Sarah Vogel, Ph.D., is Vice-President for Health.
In a new paper published in PLoS Biology today, Maricel Maffini, Tom Neltner and I detail the regulatory gaps in how the US manages chemicals in food. We explore how failures in our current regulatory system put the public’s health at risk as exemplified in the case of perchlorate, a chemical allowed in food and a well-known endocrine disrupting compound. Perchlorate’s ability to disrupt normal functioning of the thyroid means that even low levels of exposure, especially in those with inadequate iodine intake, can adversely impact the developing brains of infants and children. It is not a chemical that should be in the food of pregnant women, infants and children. And yet it is, and the levels children consume have increased in recent years.

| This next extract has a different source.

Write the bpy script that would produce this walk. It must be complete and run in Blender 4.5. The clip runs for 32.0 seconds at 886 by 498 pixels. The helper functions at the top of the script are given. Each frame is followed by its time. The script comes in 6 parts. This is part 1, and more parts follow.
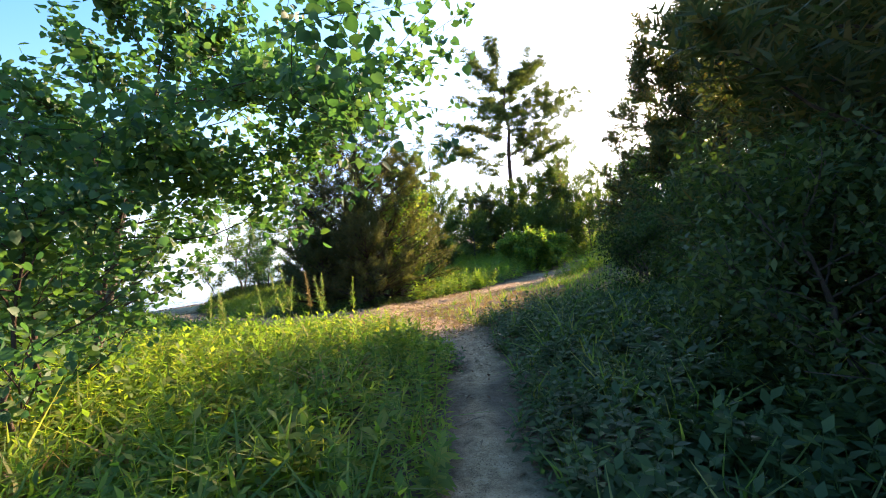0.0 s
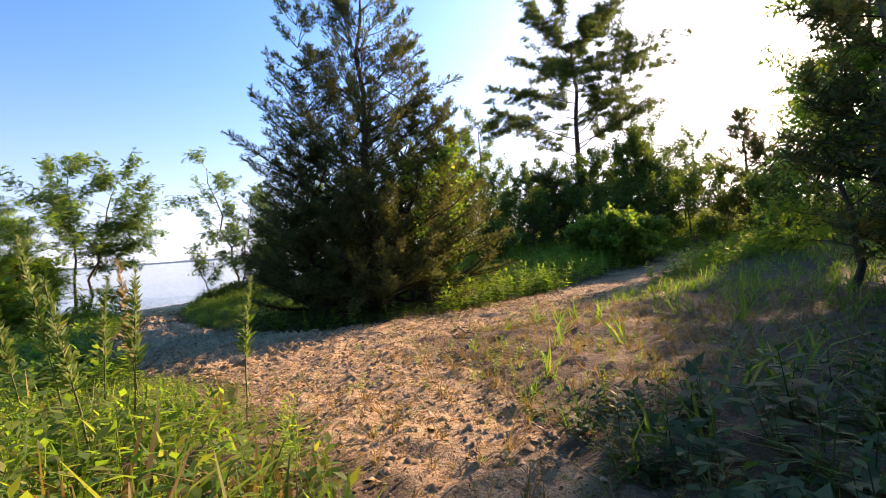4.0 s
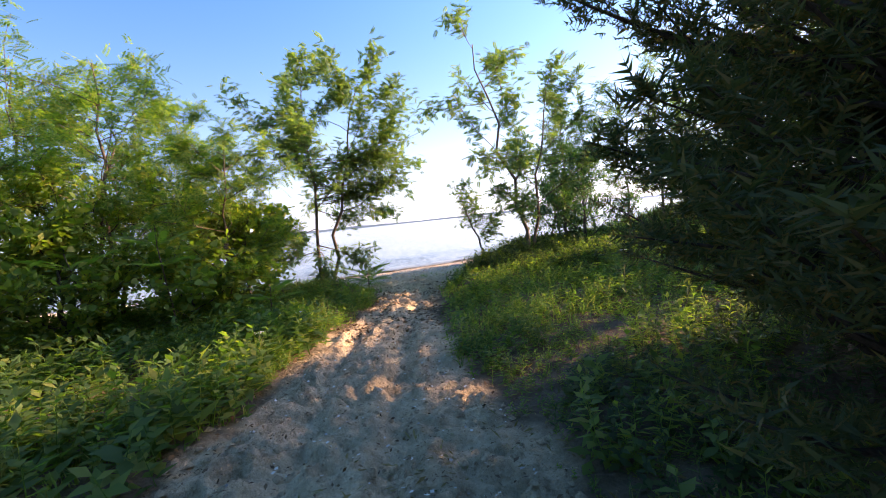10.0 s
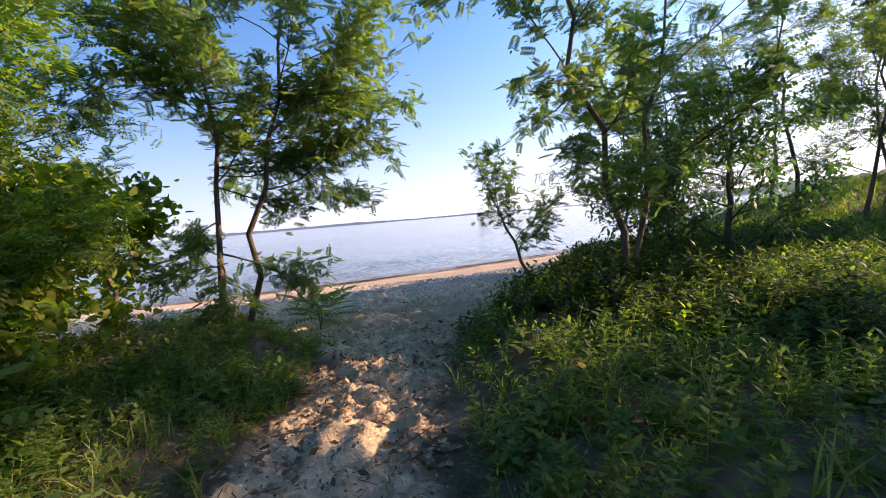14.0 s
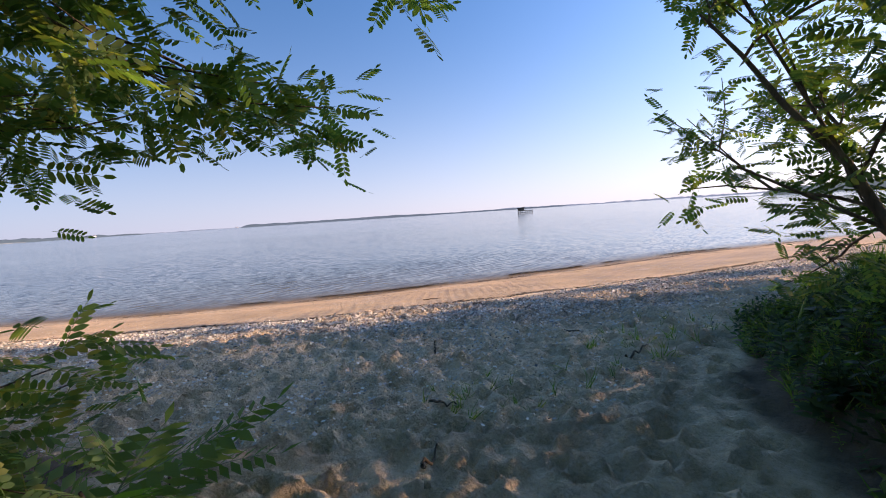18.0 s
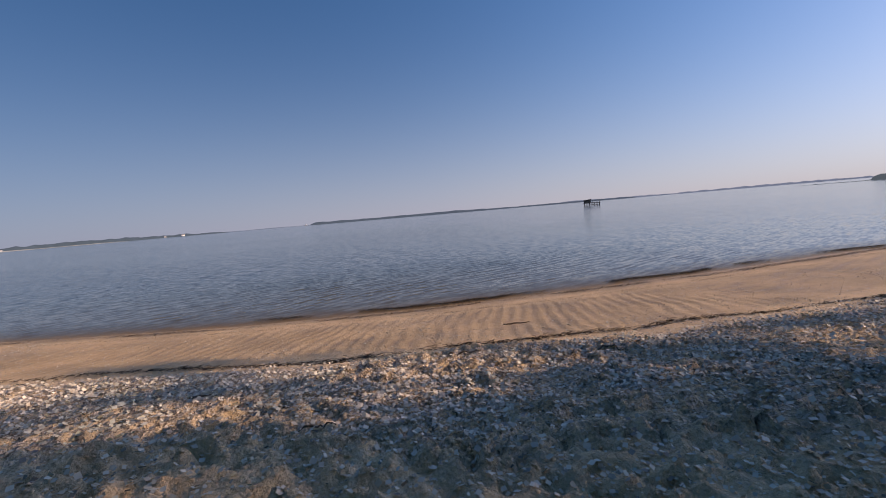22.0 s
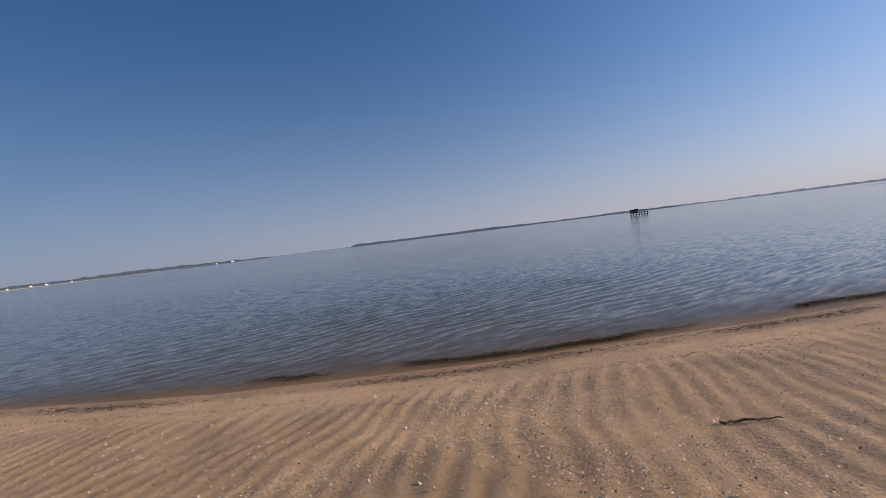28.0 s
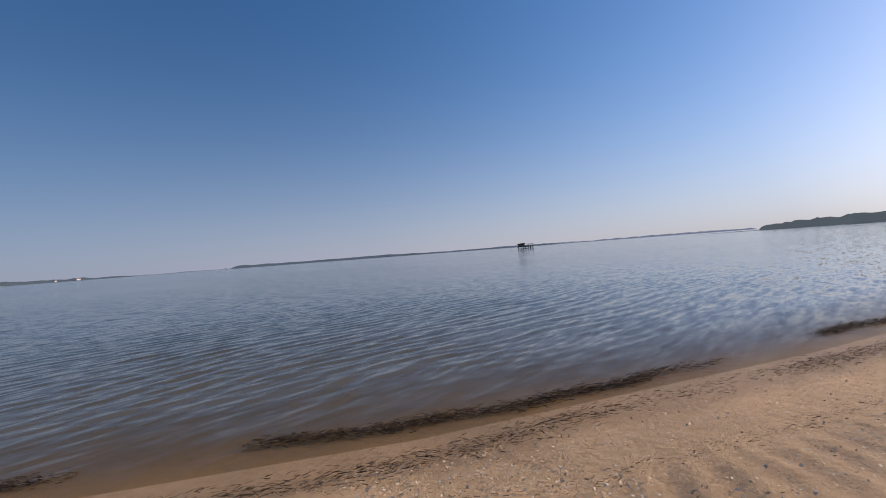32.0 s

Nearly sixty years ago, Congress passed the 1958 Food Additive Amendment to the Federal Food, Drug and Cosmetics Act that gave new authority to the Food and Drug Administration (FDA) to ensure the safety of chemicals in food. The American diet has changed considerably in the intervening decades, and today there are more than 10,000 chemicals allowed in food for use in processing, packaging, and transporting. And while Congress intended that companies test chemicals before using them in food and the FDA address chronic health effects and cumulative exposures to chemicals in the food supply when considering safety, in reality, safety assessments of chemicals in food are woefully inadequate.
EDF is working to make safer food available for all. We’re urging corporate leaders to improve the safety of food additives, and together with allied organizations, we are committed to strengthening the law and modernizing the current regulatory system to remove hazardous chemicals from the food supply. Protecting the most vulnerable from hazardous chemicals is a common goal that we should all be striving towards to build a safer and healthier future.